🤖 AI Summary
This work addresses geometric coding on the projective unitary group $PU(n)$ under a global-phase-invariant metric. Methodologically, it integrates differential geometry, measure theory, and coding theory, leveraging the Gilbert–Varshamov and Hamming bounds alongside random sampling simulations to characterize the manifold’s volume measure, asymptotic behavior of geodesic balls, and codebook structure. Contributions include: (i) tight upper and lower bounds on the kissing radius and an improved Hamming bound for $PU(n)$; (ii) distortion-rate function bounds for uniformly distributed sources; and (iii) closed-form minimum-distance calculations for projection Pauli, Clifford, and diagonal Clifford hierarchy gate groups, with simulation-validated predictions for covering radius and quantization distortion.
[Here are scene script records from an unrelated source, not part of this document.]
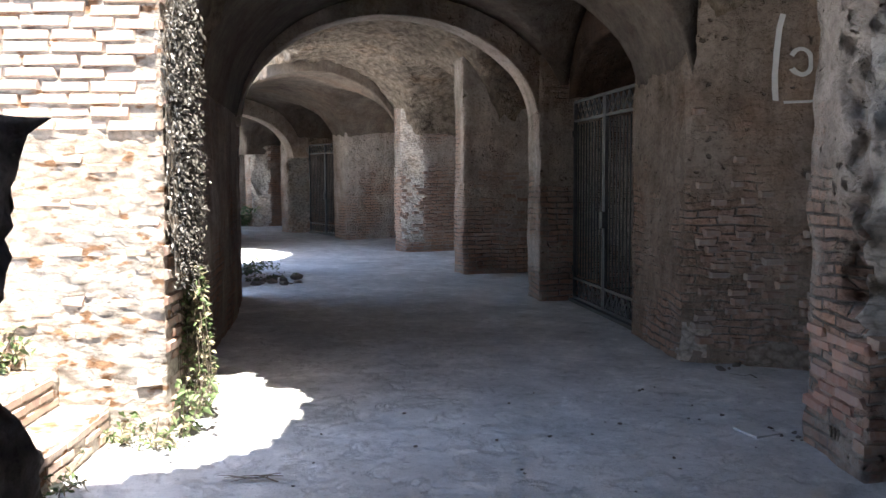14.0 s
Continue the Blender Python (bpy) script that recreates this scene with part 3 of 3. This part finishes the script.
def brickwork(wall, face, u0, u1, z0, z1, where, keep, proud=0.012, ragged=0.5, pitch=0.068, length=0.26, kinds=CLAY_BRICKS, wander=0.006):
    """Courses of bricks let into a wall. face: 'near' (across the gallery at s = where) or 'in' (along it at d = where)."""
    push = SKIN[wall.name]
    rows = int((z1 - z0) / pitch)
    for row in range(rows):
        z = z0 + (row + 0.5) * pitch
        u = u0 - length * (0.5 if row % 2 else 0.0) * DICE.uniform(0.8, 1.0)
        while u < u1:
            w = length * DICE.uniform(0.72, 1.12)
            mid = u + w / 2
            u += w + 0.009
            if not (u0 - 0.02 <= mid - w / 2 and mid + w / 2 <= u1 + 0.04):
                continue
            patch = noise.noise(Vector((mid * 1.4, z * 1.8, where))) * ragged
            if DICE.random() > keep + patch:
                continue
            s, d = (where, mid) if face == "near" else (mid, where)
            a = START + s / RADIUS
            if face == "near":
                out = Vector((math.sin(a), -math.cos(a), 0))
            else:
                out = Vector((-math.cos(a), -math.sin(a), 0)) * (-1 if where > 2 else 1)
            p = push(s, d, z) + out * (proud - 0.05 + DICE.uniform(-wander, wander))
            ob = new("brick", DICE.choice(kinds))
            y = out
            x = y.cross(Vector((0, 0, 1)))
            m = Matrix((x, y, (0, 0, 1))).transposed().to_4x4()
            ob.matrix_world = Matrix.Translation(p) @ m @ Matrix.Rotation(DICE.uniform(-0.012, 0.012), 4, "Y") @ Matrix.Diagonal((w, 0.1, (pitch - 0.011) * DICE.uniform(0.92, 1.06), 1))
            ob.parent = wall


# ---- benches of brick beside the opening ----
step_low = block("step_1", 14.25, 15.42, 3.98, 4.3, -0.1, 0.19, WHITE_RUBBLE, 0.08, 0.006, 0.01, label="low brick step beside the opening, with a pale worn top")
step_high = block("step_2", 14.25, 15.42, 4.28, 5.2, -0.1, 0.42, WHITE_RUBBLE, 0.08, 0.006, 0.01, label="upper brick step against the jamb, with a pale worn top")


# ---- plants ----
def leaf_cloud(name, places, mat, size, dice):
    """Small bent leaves, each a folded blade of two faces. places: point, way it grows."""
    verts, faces = [], []
    for p, way in places:
        w = size * dice.uniform(0.6, 1.3)
        way = way.normalized()
        side = way.cross(Vector((dice.uniform(-1, 1), dice.uniform(-1, 1), dice.uniform(-1, 1)))).normalized() * w * 0.22
        mid, tip = p + way * w * 0.5, p + way * w + Vector((0, 0, -0.25 * w))
        k = len(verts)
        verts += [p, mid + side, tip, mid - side, mid + side.cross(way) * 0.3]
        faces += [(k, k + 1, k + 4), (k + 1, k + 2, k + 4), (k + 2, k + 3, k + 4), (k + 3, k, k + 4)]
    me = bpy.data.meshes.new(name)
    me.from_pydata(verts, [], faces)
    me.materials.append(mat)
    return me


def stem_mesh(name, paths, radius, mat):
    verts, faces = [], []
    for path in paths:
        k = len(verts)
        for i, p in enumerate(path):
            r = radius * (1 - 0.6 * i / len(path))
            for q in range(4):
                verts.append(p + Vector((r * math.cos(q * math.pi / 2), r * math.sin(q * math.pi / 2), 0.2 * r * (q % 2))))
        for i in range(len(path) - 1):
            for q in range(4):
                a, b = k + i * 4 + q, k + i * 4 + (q + 1) % 4
                faces.append((a, b, b + 4, a + 4))
    me = bpy.data.meshes.new(name)
    me.from_pydata(verts, [], faces)
    me.materials.append(mat)
    return me


def weed(name, s, d, z, stems, height, spread, leaf, label, seed, lean=(0, 0), dry=0.0, leaves=9, fall=0.0):
    dice = random.Random(seed)
    plant = thing(name, frame_at(s, d, z if z else floor_z(at(s, d))), label, "plant", "weeds in the ruin")
    paths, green, brown = [], [], []
    for _ in range(stems):
        x, y = dice.uniform(-spread, spread) * 0.6, dice.uniform(-spread, spread) * 0.4
        way = Vector((dice.uniform(-1, 1) * spread + lean[0], dice.uniform(-1, 1) * spread + lean[1], height * dice.uniform(0.5, 1.1)))
        path = [Vector((x, y, -0.02)) + way * q + Vector((way.x, way.y, 0)) * q * q * 0.6 + Vector((0, 0, -fall * q * q)) for q in (0, 0.25, 0.5, 0.75, 1.0)]
        paths.append(path)
        for _ in range(leaves):
            q = dice.uniform(0.15, 1.0)
            i = min(3, int(q * 4))
            p = path[i].lerp(path[i + 1], q * 4 - i)
            w = Vector((dice.uniform(-1, 1), dice.uniform(-1, 1), dice.uniform(-0.5, 0.8)))
            (brown if dice.random() < dry else green).append((p, w))
    tagged(part("stem", stem_mesh("stem", paths, 0.004, TWIG), plant), kind="stuff")
    if green:
        tagged(part("foliage", leaf_cloud("foliage", green, LEAF, leaf, dice), plant), kind="stuff")
    if brown:
        tagged(part("dry_foliage", leaf_cloud("dry_foliage", brown, DRY_LEAF, leaf, dice), plant, "dry straw-coloured leaves"), kind="stuff")
    return plant


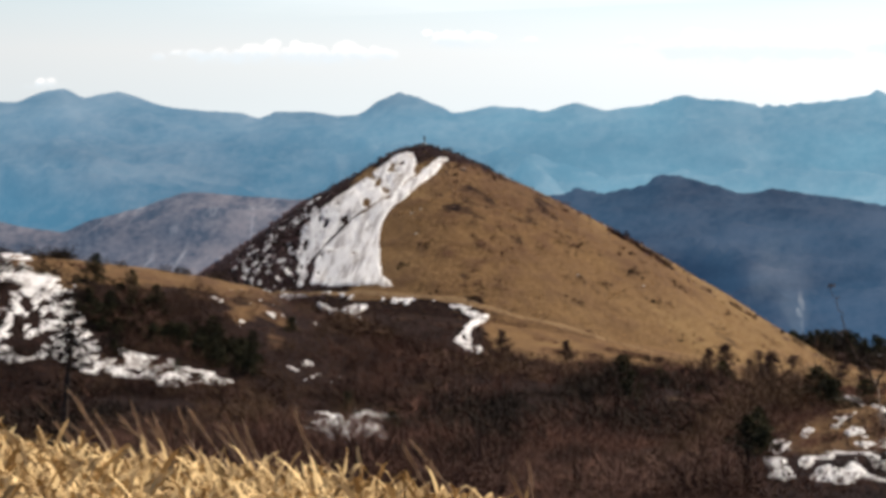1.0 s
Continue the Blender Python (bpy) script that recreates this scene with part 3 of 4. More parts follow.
def vapour_sheet(name, rows, dist, label, category, material, group=""):
    """One bowed sheet of vapour whose thickness is the sum of many round puffs. Rows: bearing, rise, half width and half height in degrees, strength."""
    p = np.array(rows)
    lo, hi = (p[:, 0] - p[:, 2]).min(), (p[:, 0] + p[:, 2]).max()
    low, high = (p[:, 1] - p[:, 3]).min(), (p[:, 1] + p[:, 3]).max()
    az, rise = np.meshgrid(np.linspace(lo, hi, int(24 + 26 * (hi - lo))), np.linspace(low, high, 34), indexing="ij")
    clear = np.ones_like(az)
    for a, e, wide, tall, strong in rows:
        q = np.clip(1 - ((az - a) / wide) ** 2 - ((rise - e) / tall) ** 2, 0, 1)
        clear = clear * (1 - strong * q * q * (3 - 2 * q))
    u = (az - lo) / (hi - lo) * 2 - 1
    r = dist - 14 * (1 - u * u)
    x, y = polar(az, r)
    cx, cy = polar((lo + hi) / 2, dist)
    me = mesh_of(name, np.stack([x - cx, y - cy, EYE + r * np.tan(np.radians(rise))], 2).reshape(-1, 3), grid_faces(*az.shape), True)
    me.attributes.new("vapour", "FLOAT", "POINT").data.foreach_set("value", (1 - clear).astype(np.float32).ravel())
    ob = thing(name, me, material, label, category, group)
    ob.location = (cx, cy, 0)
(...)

These results establish novel theoretical tools and performance benchmarks for quantum error-correcting code design and geometric quantum information encoding.
📝 Abstract
We consider a global phase-invariant metric in the projective unitary group PUn, relevant for universal quantum computing. We obtain the volume and measure of small metric ball in PUn and derive the Gilbert-Varshamov and Hamming bounds in PUn. In addition, we provide upper and lower bounds for the kissing radius of the codebooks in PUn as a function of the minimum distance. Using the lower bound of the kissing radius, we find a tight Hamming bound. Also, we establish bounds on the distortion-rate function for quantizing a source uniformly distributed over PUn. As example codebooks in PUn, we consider the projective Pauli and Clifford groups, as well as the projective group of diagonal gates in the Clifford hierarchy, and find their minimum distances. For any code in PUn with given cardinality we provide a lower bound of covering radius. Also, we provide expected value of the covering radius of randomly distributed points on PUn, when cardinality of code is sufficiently large. We discuss codebooks at various stages of the projective Clifford + T and projective Clifford + S constructions in PU2, and obtain their minimum distance, distortion, and covering radius. Finally, we verify the analytical results by simulation.